Rudy Giuliani said Thursday President Donald Trump's new lawyers have not held a lengthy prep session with the President for a potential interview with special counsel Robert Mueller, at least not since he joined the legal team in late April.
The former New York City mayor added that he's informally asked Trump specific questions about the matter.
Giuliani said the discussions about preparing the President were merely a precaution at this point and dismissed a suggestion that the discussions meant an interview with Mueller is happening.
Most people around the President say that sitting for an interview would be a big mistake, though Trump said last week that he would "love to speak" with Mueller on the condition that he's "treated fairly."
"Look, you never know. It sharpens up all our answers then," Giuliani told CNN about informally prepping the President. "Then we're not guessing at what the President knows. We know whether to say it or not."
According to Giuliani, real negotiations with the Mueller team about a potential interview are not currently happening in earnest because the special counsel's team is tied up in Virginia federal court over a case involving Trump's former campaign chairman Paul Manafort, while Trump also is focused on North Korea and Iran.
There is no indication, however, that the entire Mueller team is devoted to the Manafort case or that it would impede preparations for a Trump interview. Only two trial attorneys from Mueller's office, Andrew Weissmann and Greg Andres, and two appellate lawyers have been in court prosecuting Manafort's Virginia case, while Mueller's team has 17 total lawyers on staff. A prosecutor from Northern Virginia's US Attorney's Office is also assisting on the case.
The special counsel's office declined to comment.
"(The detainee release) is just going to lead into heavy negotiations with North Korea to try to get a meeting that is on our terms, or at least good terms, and it's going to be hard to interrupt him and I wouldn't do it unless it was an emergency," Giuliani said.
Giuliani added that Trump's attention to foreign affairs means his legal team "couldn't really get him prepared" and that the legal team would need "two or three days," to prepare the President.
Giuliani appears to be borrowing an argument used by attorneys for then-President Bill Clinton. When independent counsel Ken Starr pursued questions about Monica Lewinsky from Clinton, the President's lawyers delayed his testimony because of pressing foreign relations issues. Clinton used meetings with the British Prime Minister, instability in Iraq and a foreign travel schedule to hold off the grand jury interview for six months until prosecutors subpoenaed the President.

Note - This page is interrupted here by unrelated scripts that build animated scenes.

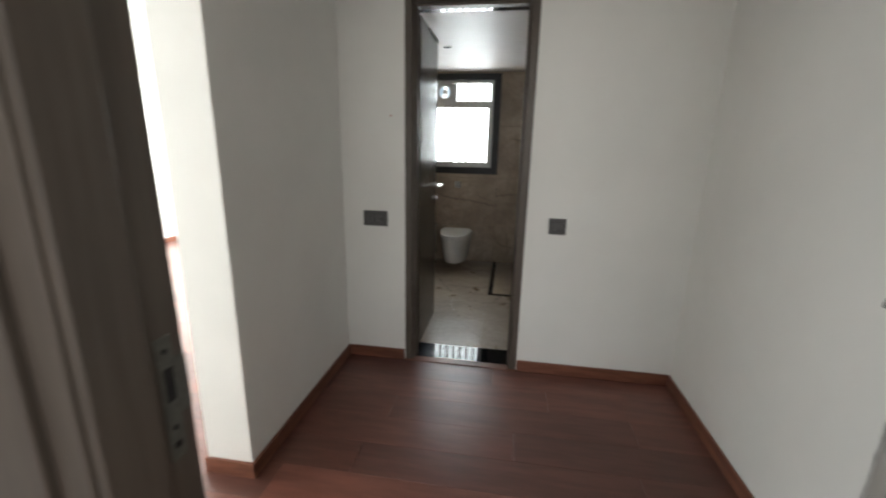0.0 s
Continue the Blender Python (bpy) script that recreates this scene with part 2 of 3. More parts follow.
_nt.links.new(node(_nt, "Mix", {0: _spot, 6: _was, 7: (0.6, 0.58, 0.54, 1)}, data_type="RGBA").outputs[2], _b.inputs["Base Color"])
FRAME_WOOD = streaked("grey_brown_frame", (0.066, 0.052, 0.041), (0.098, 0.078, 0.062), 0.45, (9.0, 9.0, 0.6), 3.0, grain=0.15)
FILMED = streaked("filmed_door_laminate", (0.17, 0.155, 0.13), (0.27, 0.25, 0.22), 0.35, (6.0, 6.0, 1.5), 4.0, coat=0.2, grain=0.3)
FILM = plain("loose_film", (0.58, 0.58, 0.56), 0.35, vary=0.25, scale=30)
GRANITE = plain("black_granite", (0.012, 0.012, 0.014), 0.035, vary=0.2, scale=240.0, grain=0.0, Specular_IOR_Level=0.22)
SURROUND_GRANITE = plain("leathered_black_granite", (0.020, 0.020, 0.022), 0.38, vary=0.2, scale=240.0, grain=0.0, Specular_IOR_Level=0.3)
DULL_GRANITE = plain("honed_black_granite", (0.016, 0.016, 0.018), 0.15, vary=0.2, scale=240.0, grain=0.0, Specular_IOR_Level=0.12)
DUSTY_GRANITE, _nt, _b = surface("dusty_black_granite", (0.012, 0.012, 0.014), 0.04, Specular_IOR_Level=0.25)
_p = place(_nt)
_drag = node(_nt, "VectorMath", {0: _p, 1: (3.0, 0.8, 1.0)}, operation="MULTIPLY").outputs[0]
_cover = node(_nt, "MapRange", {0: noise_of(_nt, _drag, 6.0, 2.5, 0.5), 1: 0.42, 2: 0.75, 3: 0.02, 4: 0.30}, interpolation_type="SMOOTHSTEP").outputs[0]
_nt.links.new(node(_nt, "Mix", {0: _cover, 6: (0.011, 0.011, 0.013, 1), 7: (0.10, 0.11, 0.105, 1)}, data_type="RGBA").outputs[2], _b.inputs["Base Color"])
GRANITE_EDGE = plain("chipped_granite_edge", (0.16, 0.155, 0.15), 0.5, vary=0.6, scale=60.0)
# the second list paints two glints of window light on the floor
FLOOR_STONE = stone_tile("floor_stone", (0, 1), FLOOR_VEINS, [[(-0.22, 1.13), (-0.235, 1.03), (-0.22, 0.93), (-0.19, 0.86)], [(-0.22, 1.095), (-0.13, 1.095)]], 0.0085, (0.26, 0.36), 0.9)
NORTH_STONE = stone_tile("window_wall_stone", (0, 2), NORTH_VEINS)
EAST_STONE = stone_tile("vanity_wall_stone", (1, 2), EAST_VEINS)
WEST_STONE = stone_tile("side_wall_stone", (1, 2), [])
GROUT = plain("grout", (0.045, 0.036, 0.03), 0.9, vary=0.2)
CERAMIC = plain("white_ceramic", (0.80, 0.79, 0.76), 0.12, vary=0.02, grain=0.0, Coat_Weight=0.4)
CHROME = plain("chrome", (0.72, 0.72, 0.73), 0.06, 1.0, vary=0.04, grain=0.0)
# copy of CHROME with its dim reflections put into a darker base colour
TAP_CHROME = plain("darkened_chrome", (0.46, 0.46, 0.47), 0.08, 1.0, vary=0.04, grain=0.0)
# rougher, darker, slightly mottled chrome for the trap
DULL_CHROME = plain("dull_chrome", (0.52, 0.51, 0.49), 0.22, 1.0, vary=0.15, scale=40, grain=0.0)
# entry lever: shaded copy of HANDLE, its dim reflections set by a darker colour
SHADED_LEVER = plain("shaded_lever_metal", (0.30, 0.29, 0.28), 0.35, 0.8, vary=0.12, scale=30, grain=0.0)
SCREW = plain("dull_screw_steel", (0.34, 0.32, 0.29), 0.5, 0.6, vary=0.1, grain=0.0)
HANDLE = plain("satin_chrome", (0.86, 0.86, 0.86), 0.28, 1.0, vary=0.03, grain=0.0)
PLATE_METAL = plain("smoky_chrome", (0.52, 0.55, 0.55), 0.2, 0.75, vary=0.2, scale=45, grain=0.0)
SATIN = plain("brushed_nickel", (0.60, 0.57, 0.52), 0.45, 0.8, vary=0.08, grain=0.1)
GREY_METAL = plain("dull_grey_metal", (0.20, 0.20, 0.19), 0.42, 0.5, vary=0.1, grain=0.0)
HOSE = plain("steel_hose", (0.33, 0.31, 0.28), 0.24, 1.0, vary=0.2, scale=80)
ALUMINIUM = plain("window_aluminium", (0.55, 0.56, 0.56), 0.45, 0.3, vary=0.06)
# strike plate metal with the doorway's shade put into its base colour
SHADED_STEEL = plain("shaded_strike_steel", (0.115, 0.115, 0.10), 0.6, 0.3, vary=0.15, scale=50)
DARK_PLASTIC = plain("grey_switch_plastic", (0.075, 0.072, 0.072), 0.35, vary=0.06, grain=0.0)
# dark grey painting the shade in the gaps round the switch modules
SEAM = plain("switch_plate_seam", (0.038, 0.036, 0.036), 0.6, vary=0.05, grain=0.0)
MODULE = plain("lighter_switch_plastic", (0.088, 0.085, 0.085), 0.3, vary=0.04, grain=0.0)
BLACK_HOLE = plain("socket_hole", (0.010, 0.010, 0.010), 0.8)
LIGHT_PLASTIC = plain("white_plastic", (0.75, 0.74, 0.72), 0.4, vary=0.03)
# translucent white so the backlit bars wash out, in place of lens bloom
GRILLE_BLOOM, _nt, _b = surface("bloom_grille_white", (0.85, 0.85, 0.83), 0.5)
_tr = node(_nt, "BsdfTranslucent", {"Color": (0.85, 0.85, 0.83, 1)})
_mx = node(_nt, "MixShader", {0: 0.5, 1: _b.outputs[0], 2: _tr.outputs[0]})
_nt.links.new(_mx.outputs[0], _nt.nodes["Material Output"].inputs[0])
DRAIN_RIM = plain("stained_drain_rim", (0.15, 0.12, 0.095), 0.5, vary=0.35, scale=40)
RUST = plain("drain_metal", (0.055, 0.045, 0.038), 0.55, 0.3, vary=0.4, scale=60)
SCRAP = plain("dry_scrap", (0.03, 0.02, 0.014), 0.8)
MIRROR, _nt, _b = surface("mirror_silver", (0.80, 0.86, 0.82), 0.015, 1.0)
GLASS, _nt, _b = surface("clear_glass", (0.97, 0.99, 0.98), 0.0, 0.0, Transmission_Weight=1.0, IOR=1.1)
OUTDOOR = plain("pale_outdoor_wall", (0.6, 0.6, 0.58), 0.9)


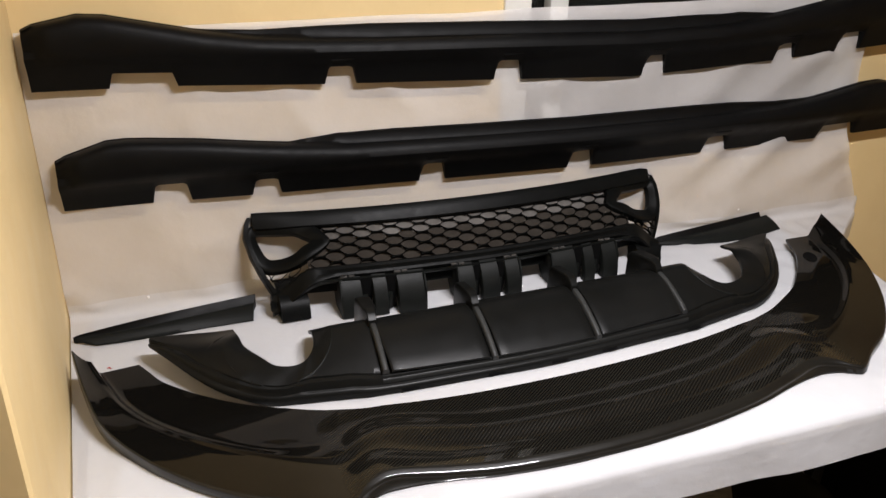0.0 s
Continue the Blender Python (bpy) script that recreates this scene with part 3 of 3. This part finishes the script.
def build_skirt(mirror, m, label, bow, foot, low):
    """foot and low: tables along the wall of how far the bottom edge stands off and how high it lies, counted from the thing's origin."""
    ob = thing("side_skirt", m, label, "side skirt", "side skirts on the wall")
    xs = set()
    for k in range(0, 219):
        xs.add(round(k * 0.01, 4))
    for a, b, d in NOTCH:
        xs.update((a, a + 0.008, b - 0.008, b, a + 0.001, b - 0.001))
    xs = sorted(x for x in xs if x <= SKIRT)
    rows = []
    for x in xs:
        along = SKIRT - x if mirror else x
        sag = table_at(bow, along)
        sec = skirt_section(x, table_at(foot, along), table_at(low, along) - sag)
        lift = -1.0
        for a, b, d in NOTCH:
            if a < x < b:
                base = table_at(low, along) - sag
                lift = base + (d - base) * min(1.0, (x - a) / 0.009, (b - x) / 0.009)
        row = []
        for i, (d, z) in enumerate(sec):
            if i < 6:
                if z <= lift:
                    d = max(d, table_at([(q[1], q[0]) for q in sec[2:9]], lift) - 0.004) if i > 1 else d
                z = max(z, lift)
                d += 0.0004 * (z <= lift) * (i > 0)
            row.append((along, -d, z + sag))
        rows.append(row)
    bm = loft(rows)
    bm.faces.new([bm.verts.new(p) for p in rows[0]])
    bm.faces.new([bm.verts.new(p) for p in rows[-1]])
    bmesh.ops.remove_doubles(bm, verts=bm.verts, dist=0.0001)
    part("skirt_shell", bm, SATIN, ob, angle=38)
    for a, b, d in NOTCH[1:5]:
        c = (a + b) / 2
        along = SKIRT - c if mirror else c
        sag = table_at(bow, along)
        sec = skirt_section(c, table_at(foot, along), table_at(low, along) - sag)
        z = max(0.052, d + 0.018)
        face = table_at([(q[1], q[0]) for q in sec[2:9]], z)
        part("locating_tab", box_bm((along - 0.024, -face - 0.0012, z + sag - 0.002), (along + 0.024, -face + 0.006, z + sag + 0.002), 0.0008), SATIN, ob)
    return ob


BOW_UPPER = ((0.0, 0.0), (0.14, -0.004), (0.55, -0.026), (0.94, -0.037), (1.32, -0.050), (1.55, -0.048), (1.75, -0.038), (1.95, -0.028), (2.18, -0.016))
BOW_LOWER = ((0.0, 0.0), (0.18, 0.001), (0.45, -0.004), (0.77, -0.011), (1.16, -0.020), (1.54, -0.020), (1.92, -0.017), (2.18, -0.010))
LOW_UPPER = ((0.0, -0.004), (0.14, -0.007), (0.28, -0.011), (0.56, -0.028), (0.94, -0.045), (1.33, -0.066), (1.73, -0.053), (2.18, -0.028))
LOW_LOWER = ((0.0, -0.004), (0.18, -0.006), (0.39, -0.013), (0.78, -0.023), (1.16, -0.031), (1.55, -0.030), (1.92, -0.026), (2.18, -0.020))
FOOT_UPPER = ((0.0, 0.022), (0.94, 0.022), (1.33, 0.014), (2.18, 0.012))
FOOT_LOWER = ((0.0, 0.010), (2.18, 0.010))
build_skirt(True, pose(0.02, -0.004, 1.268), "satin black plastic side skirt hung along the sheet top", BOW_UPPER, FOOT_UPPER, LOW_UPPER)
build_skirt(False, pose(0.036, -0.004, 1.013), "satin black plastic side skirt hung below the other", BOW_LOWER, FOOT_LOWER, LOW_LOWER)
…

CNN reported in April that Trump had begun some preliminary preparation for a possible interview, which sources at the time described as short and informal review of potential topics. The President recently added several lawyers to his team, including Giuliani.
The former mayor said he believes the legal team should hold a news conference when it reaches a decision on a Mueller interview.
"The public is entitled to hear the reasons for that. I would think the special counsel would have one too," Giuliani said.
The special counsel's office has been silent in making public statements about its ongoing investigations and discussions with the President's team, and instead has used court filings to dribble out details about developments in the criminal cases it's pursuing.